Describe a Time You Debugged a Difficult Production Issue

Scenario

You deployed a new feature to production during a high-traffic window.
Within minutes, you noticed spikes in latency, 500-level errors in logs, and multiple user complaints reporting request timeouts.
The system had previously been stable for weeks.

This type of scenario tests not just technical skill but also composure, communication, and systematic debugging under stress.

1. Containment — Stabilize First

The first rule of handling production failures is containment.
You immediately rolled back to the previous known-good version via the CI/CD pipeline.

Goal: Restore service availability as fast as possible.
Actions:
- Deployed rollback version.
- Disabled affected feature flags.
- Communicated incident to stakeholders and SREs.

This reduced immediate user impact and allowed for a structured investigation rather than reactive chaos.

2. Investigation — Follow the Evidence

Once stability returned, you initiated an incident postmortem process to understand what went wrong.

Steps Taken:

Log Analysis: Used centralized logging (e.g., ELK, Datadog, or CloudWatch) to identify recurring exceptions.
Metrics Correlation: Examined CPU, memory, and request latency graphs before and after deployment.
Trace Inspection: Leveraged distributed tracing tools (e.g., OpenTelemetry or Jaeger) to follow failing requests end-to-end.
Version Diff Review: Compared configuration and code differences between the working and failing releases.

The key observation: a subset of API calls consistently failed with 502 errors, but only in one service region.

3. Root Cause Analysis — Digging Deep

After cross-referencing environment configuration and logs, the team discovered that an environment variable (e.g., API_GATEWAY_URL) had not been set in one of the production environments.

This caused the service to construct invalid outbound requests to downstream APIs, resulting in cascading failures.
Because the code lacked proper error handling and validation, these failures manifested only as silent timeouts.

Root Cause:

Missing configuration variable in the deployment manifest combined with inadequate validation logic.

4. Fix and Validation

You and your team implemented a two-part fix:

Code-Level Safeguards
- Added validation checks for required environment variables at application startup.
- Introduced exception handling to fail fast with descriptive error messages.
Infrastructure & CI/CD Hardening
- Updated the deployment pipeline to include configuration validation scripts.
- Added pre-deployment smoke tests to verify connectivity and configuration integrity.
- Implemented automated alerts in the monitoring dashboard for future misconfigurations.

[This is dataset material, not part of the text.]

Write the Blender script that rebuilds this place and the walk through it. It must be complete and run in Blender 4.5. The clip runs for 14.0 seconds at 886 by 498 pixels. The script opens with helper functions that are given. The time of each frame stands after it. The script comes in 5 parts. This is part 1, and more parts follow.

After redeployment, metrics returned to normal levels, and no further errors were reported.

5. Reflection and Lessons Learned

Aspect	Key Takeaway
Technical	Add startup validation for critical dependencies and monitor configuration changes.
Process	Rollbacks and feature flags are invaluable for rapid containment.
Behavioral	Stay calm under pressure — clear thinking beats panic.
Cultural	Conduct blameless postmortems to foster learning rather than punishment.

6. Broader Engineering Insights

Observability matters: Without structured logging and metrics, debugging production issues is guesswork.
Automate everything: Manual configuration steps are error-prone; automation enforces consistency.
Defense in depth: Build safety nets — validation, alerts, and canary deployments.
Collaborate under stress: Communication with the team and stakeholders is as critical as technical fixes.

Example Talking Points (Interview Context)

“During a deployment at my previous company, we noticed API error rates spiking immediately after a new feature launch.
I rolled back the deployment, traced the issue via logs and APM tools, and found that a missing environment variable caused requests to fail silently.
After fixing it, I added startup configuration validation and CI/CD checks to prevent recurrence.
The experience reinforced the importance of observability, automation, and composure under pressure.”

Summary Insight

Great engineers don’t just fix bugs — they stabilize systems, communicate clearly, and prevent recurrence.
Debugging under pressure isn’t about panic; it’s about logic, data, and discipline.